Content-to-data transformation at institutional scale
Every production, course, and content library in the PG ecosystem is engineered to yield structured, rights-cleared, training-ready Arabic data.
The problem
AI systems are only as good as their training data — and high-quality Arabic media data is scarce, fragmented, and rarely rights-cleared. Dialect diversity compounds the challenge: Gulf, Levantine, Egyptian, and Modern Standard Arabic each require dedicated coverage that generic web scraping cannot provide.
Our approach
PG Holding builds data as a first-class output, not a by-product. Production pipelines at PG Studios embed structured metadata, annotation, and rights management from day one. PG Kids’ content library adds child-safe, education-aligned Arabic media. PG Academy generates instructional and process data. The result is a growing portfolio of Arabic media datasets designed for model training, fine-tuning, and evaluation.
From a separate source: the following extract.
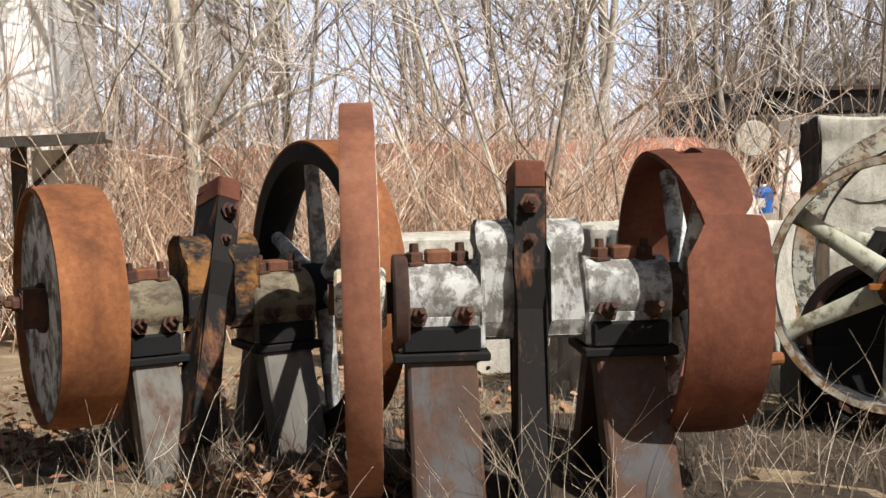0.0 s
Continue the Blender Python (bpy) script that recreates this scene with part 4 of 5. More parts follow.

What the data layer offers
- Rights-cleared Arabic audio, video, animation, and dialogue datasets
- Multi-dialect coverage with native-speaker quality control
- Structured annotation: transcripts, alignment, emotion, scene, and cultural metadata
- Licensing frameworks for AI labs, data centers, and research institutions
- Custom dataset development and evaluation partnerships
Who this is for
AI companies training or fine-tuning Arabic-capable models. Data centers and sovereign AI programs building national capability. Research institutions requiring culturally grounded Arabic corpora. Enterprises deploying Arabic-first AI products.